Always_latch counter example doubt

I’m going through system verilog and doing some examples . I was doing one example of counter.
Specification is: 5 bit counter, logic generates latched enable signal based on start signal,
Counter starts counting, once reaches max counter .overflow is asserted and enable goes low.
Below is the snippet of code. I have run simulation and my doubt is how overflow signal gets asserted after reaching max count.
Please help me to understand as I was new to SystemVerilog.

logic [4:0] counter;
always_latch begin
     if(!resetN)
  	   enable <= 0;
     else if(start)
  	   enable <= 1;
     else if(overflow)
  	   enable <= 0;
 end

 always @(posedge clk, negedge resetN) begin
     if(!resetN)
  	   {overflow, counter} <= 0;
     else if(enable)
  	   {overflow, counter} <= read_pointer +1;
 end

I assume max counter means 5’b11111. It would also help to show the declarations of all the variables used in your snippet.

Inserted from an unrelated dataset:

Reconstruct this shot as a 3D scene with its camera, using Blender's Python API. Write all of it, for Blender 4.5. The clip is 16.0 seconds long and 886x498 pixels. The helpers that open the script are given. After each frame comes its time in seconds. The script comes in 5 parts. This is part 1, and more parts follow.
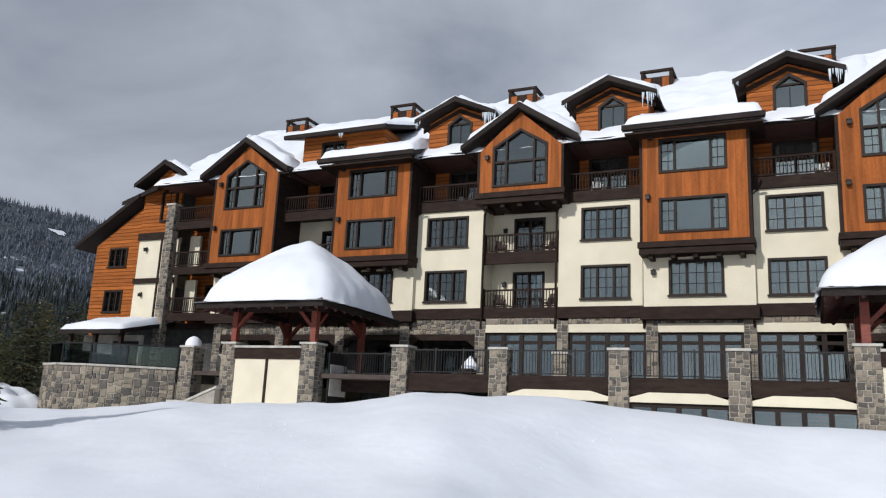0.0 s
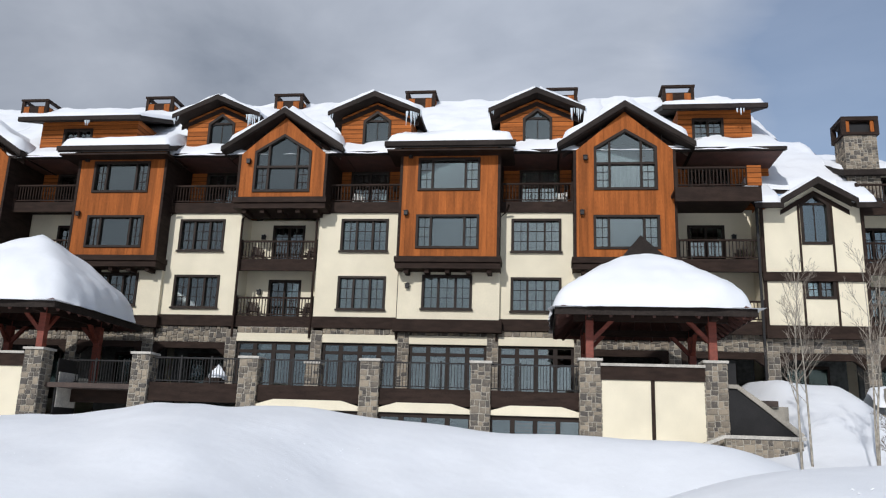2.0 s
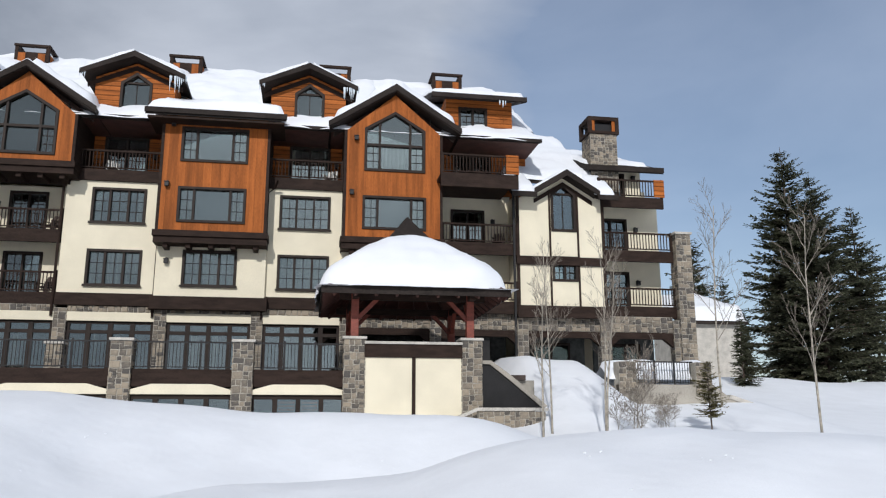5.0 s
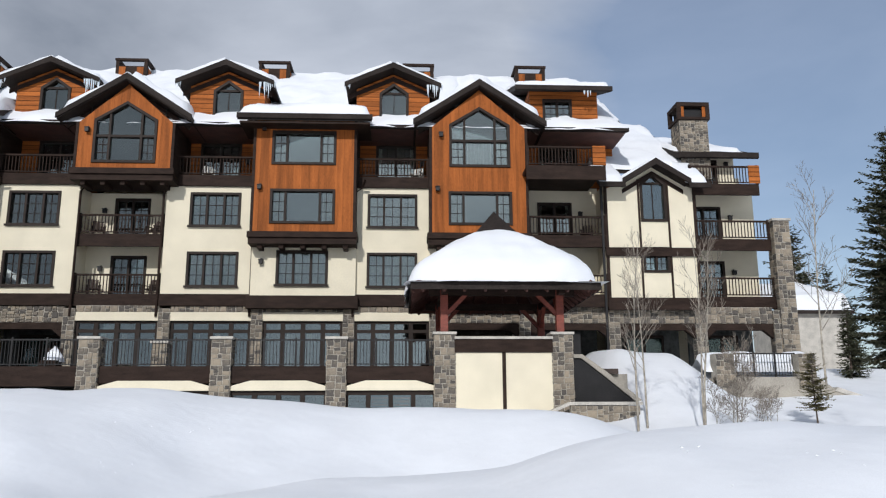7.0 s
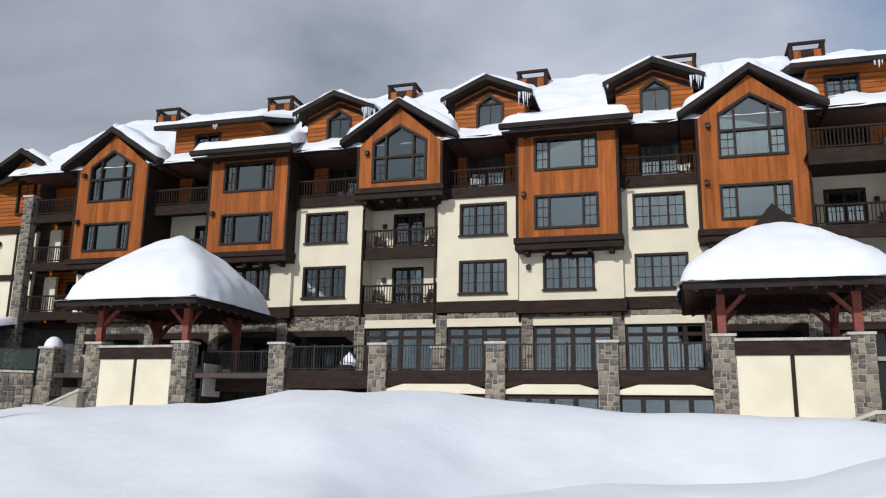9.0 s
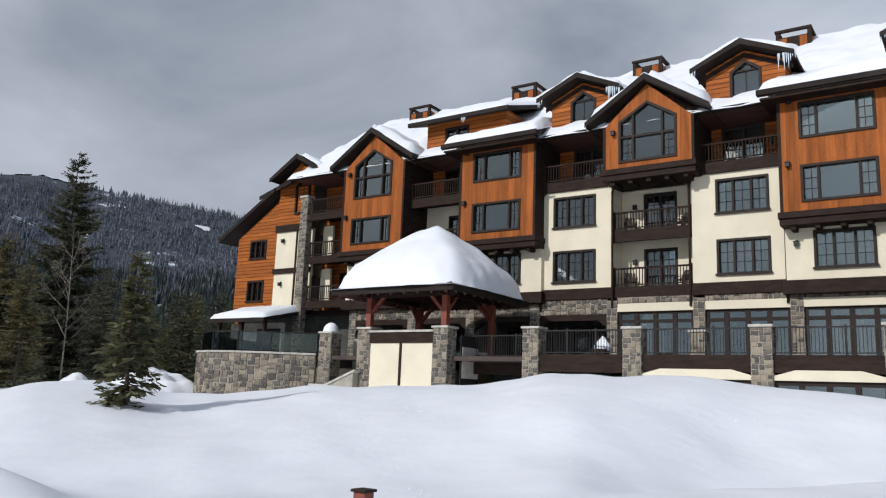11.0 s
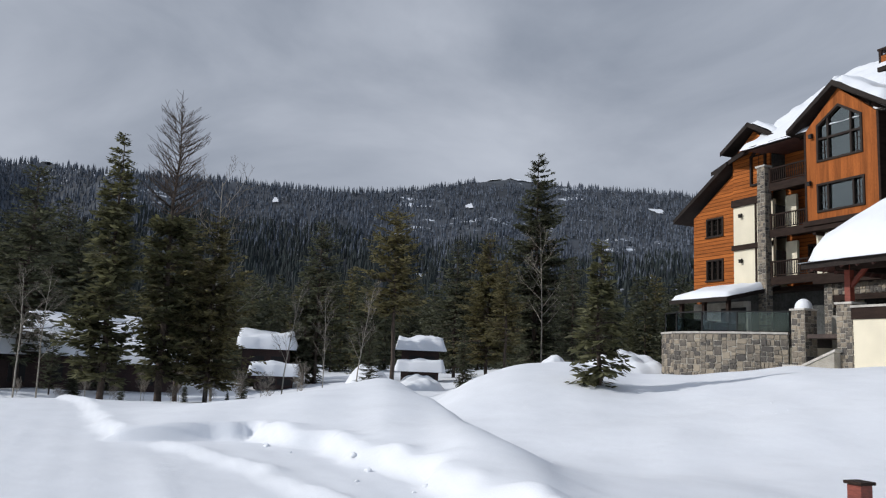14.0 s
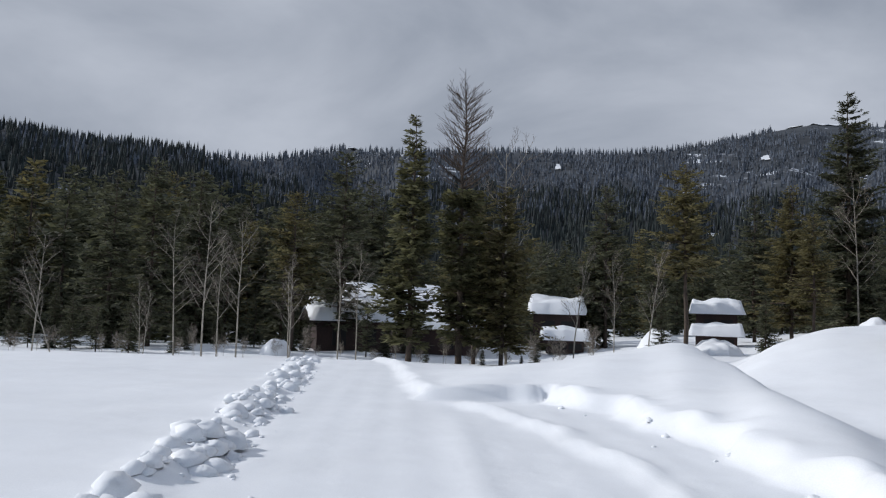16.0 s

When you have a concatenation on the the left-hand-side of an assignment, it behaves as a variable the width of the concatenation. So assuming overflow is a 1-bit variable, your concatenation is a 6-bit variable. The expression on the right-hand-side is at least 32-bit wide. That is because a number literal is implicitly 32-bits, and the the result of an addition is as wide as its widest operand. See section 11.6 of the SystemVerilog 1800-2012 LRM.